Tre anni e mezzo di tempo per arrivare alla condanna: sono quattro i mesi di reclusione inflitti dal Giudice del Tribunale di Sondrio a tre bracconieri, come raccontato oggi da Il Giorno. I condannati si recarono nel Parco Nazionale dello Stelvio il 9 novembre del 2012, giornata in cui era in vigore il silenzio venatorio, ma decisero comunque di cacciare in una situazione proibita. Oltre alla pena già citata, i tre, tutti originari della provincia di Brescia, dovranno pagare 600 euro di ammenda a testa (spese processuali). Si tratta, secondo quanto riportato dallo stesso quotidiano, di un 34 enne, un 45 enne e un 60 enne. Il parco è stato istituito nel 1935 e con i suoi 80 anni di storia è uno dei più antichi di tutta Italia.
Nell’inverno del 2012 si sono introdotti in una delle zone più selvagge del parco lombardo, non lontano dal territorio che fa parte del comune di Valfurva (in provincia di Sondrio), per la precisione in un’area in cui sono presenti molte specie animali che hanno la possibilità di riprodursi. I bracconieri andati a processo hanno utilizzato due fari alogeni molto potenti, decisamente fuori luogo nel parco in questione oltre che vietati dalla legge in materia di caccia. Queste luci vengono sfruttate dai cacciatori nelle ore più buie, di sera e di notte, vale a dire nei momenti in cui la pratica venatoria è vietata per motivi di sicurezza.
Inoltre, i fari sono il mezzo ritenuto più “utile” per confondere gli ungulati (cinghiali in primis, ma non solo), i quali non riescono a orientarsi e i bracconieri hanno maggior tempo a disposizione per lo sparo con il fucile.
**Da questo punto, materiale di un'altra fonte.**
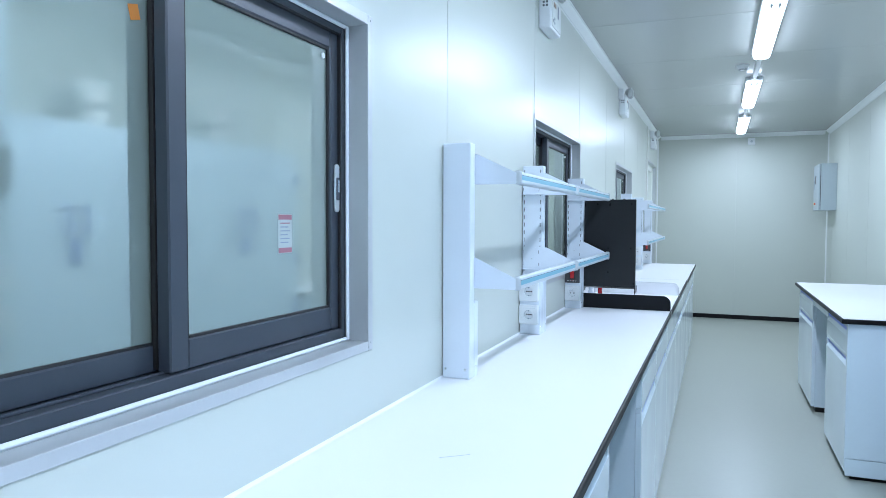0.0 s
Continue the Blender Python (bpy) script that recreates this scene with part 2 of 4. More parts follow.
def box(x0, x1, y0, y1, z0, z1, bev=0.0, seg=1, bm=None):
    """A box, with its edges rounded by bev, added to bm."""
    own = bmesh.new()
    bmesh.ops.create_cube(own, size=1)
    for v in own.verts:
        v.co = Vector((x0 + (v.co.x + 0.5) * (x1 - x0), y0 + (v.co.y + 0.5) * (y1 - y0), z0 + (v.co.z + 0.5) * (z1 - z0)))
    if bev:
        bmesh.ops.bevel(own, geom=own.edges[:], offset=bev, segments=seg, affect="EDGES", profile=0.5)
    return join(bm, own)


def join(bm, own):
    if bm is None:
        return own
    me = bpy.data.meshes.new("tmp")
    own.to_mesh(me)
    own.free()
    bm.from_mesh(me)
    bpy.data.meshes.remove(me)
    return bm


def turned(bm, m):
    bmesh.ops.transform(bm, matrix=m, verts=bm.verts[:])
    return bm


AXES = {"x": Matrix.Rotation(radians(90), 4, "Y"), "y": Matrix.Rotation(radians(-90), 4, "X"), "z": Matrix.Identity(4)}


def rod(p, r, length, axis="z", r2=None, seg=20, bev=0.0, bm=None):
    """A cylinder or cone that starts at p and runs along an axis (or any vector)."""
    own = bmesh.new()
    bmesh.ops.create_cone(own, cap_ends=True, segments=seg, radius1=r, radius2=r if r2 is None else r2, depth=length)
    bmesh.ops.translate(own, verts=own.verts[:], vec=(0, 0, length / 2))
    if bev:
        edges = [e for e in own.edges if len(e.link_faces) == 2 and max(len(f.verts) for f in e.link_faces) > 4]
        bmesh.ops.bevel(own, geom=edges, offset=bev, segments=2, affect="EDGES", profile=0.5)
    turn = AXES[axis] if isinstance(axis, str) else Vector((0, 0, 1)).rotation_difference(Vector(axis)).to_matrix().to_4x4()
    turned(own, Matrix.Translation(p) @ turn)
    return join(bm, own)


def lathe(profile, seg=24, bm=None, m=None):
    """A turned body: profile is a list of (radius, height)."""
    own = bmesh.new()
    rings = []
    for r, z in profile:
        if r < 1e-5:
            rings.append([own.verts.new((0, 0, z))])
        else:
            rings.append([own.verts.new((r * math.cos(2 * math.pi * i / seg), r * math.sin(2 * math.pi * i / seg), z)) for i in range(seg)])
    for a, b in zip(rings, rings[1:]):
        for i in range(seg):
            j = (i + 1) % seg
            if len(a) == 1 and len(b) > 1:
                own.faces.new((a[0], b[i], b[j]))
            elif len(b) == 1 and len(a) > 1:
                own.faces.new((a[i], a[j], b[0]))
            elif len(a) > 1:
                own.faces.new((a[i], a[j], b[j], b[i]))
    bmesh.ops.recalc_face_normals(own, faces=own.faces[:])
    if m is not None:
        turned(own, m)
    return join(bm, own)


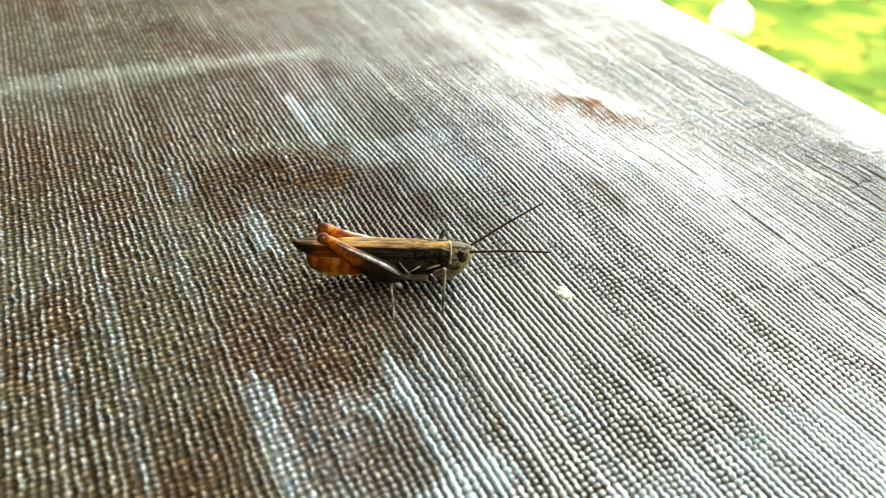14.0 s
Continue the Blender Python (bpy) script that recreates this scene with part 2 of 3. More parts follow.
PRONOTUM = pronotum_material()
CROWN = chitin("crown_skin", (0.015, 0.009, 0.004), (0.09, 0.055, 0.02), 700)
TAN = chitin("tan_keel", (0.09, 0.05, 0.018), (0.28, 0.18, 0.07), 1300)
PALE = chitin("pale_markings", (0.20, 0.155, 0.08), (0.42, 0.34, 0.20), 1100)
STRIPE = chitin("white_stripe", (0.13, 0.12, 0.095), (0.42, 0.40, 0.33), 1900)
FACE = chitin("face_skin", (0.014, 0.010, 0.004), (0.27, 0.19, 0.07), 900)
EYE = chitin("compound_eye", (0.012, 0.006, 0.003), (0.03, 0.013, 0.006), 2500, 0.25)
SHANK = chitin("pale_leg", (0.07, 0.060, 0.034), (0.19, 0.165, 0.10), 900)
SHANK_DARK = chitin("dark_leg", (0.010, 0.008, 0.005), (0.04, 0.034, 0.02), 1200)
TIBIA_RED = chitin("red_tibia", (0.28, 0.06, 0.008), (0.46, 0.12, 0.016), 1200)
KNEE = chitin("knee_skin", (0.09, 0.022, 0.005), (0.36, 0.10, 0.016), 800)
FEELER = chitin("antenna_skin", (0.03, 0.013, 0.007), (0.08, 0.034, 0.018), 1500)
CRUMB = mottled("bread_crumb", (0.42, 0.34, 0.23), (0.66, 0.58, 0.45), 1800, 0.9, 0.00001, spec=0.1)

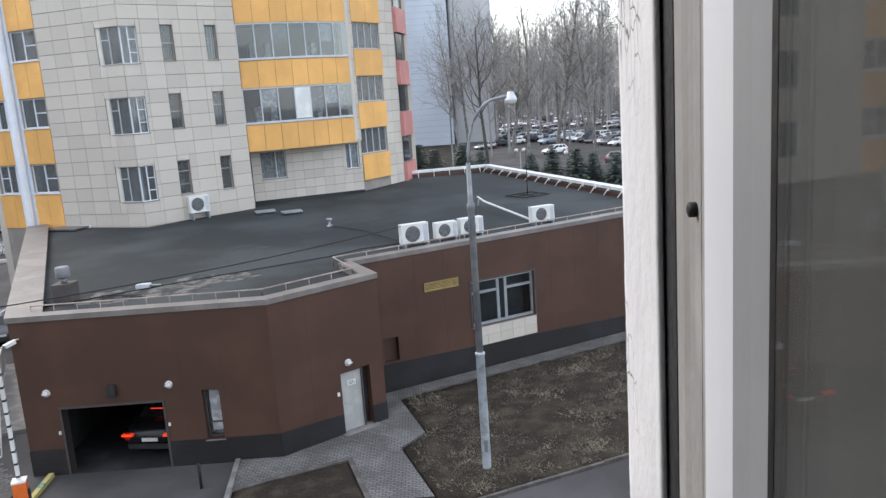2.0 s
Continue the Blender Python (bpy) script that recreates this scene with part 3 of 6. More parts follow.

Il trasporto delle luci viene considerato sufficiente per l’applicazione della condanna, in questo caso ci sono stati anche gli abbattimenti. I tre hanno ucciso due cervi e un capriolo, violando in maniera palese il regolamento che disciplina la caccia di selezione agli ungulati.
Gli animali abbattuti fanno parte dell’elenco della fauna stanziale delle Alpi e il capo di imputazione del tribunale sondriese ha fatto riferimento proprio al divieto assoluto di uccisione. Tre anni e mezzo fa i bracconieri furono scoperti dalle forze dell’ordine, colti in flagrante per l’appunto. Nell’immediato ci furono le denunce con una serie di violazioni ai regolamenti venatori della Regione Lombardia e del Parco Nazionale dello Stelvio, irregolarità che sono contemplate dal Codice Penale del nostro paese. I quattro mesi di reclusione rappresentano il giudizio di primo grado, non è dato sapere se ci sarà l’appello.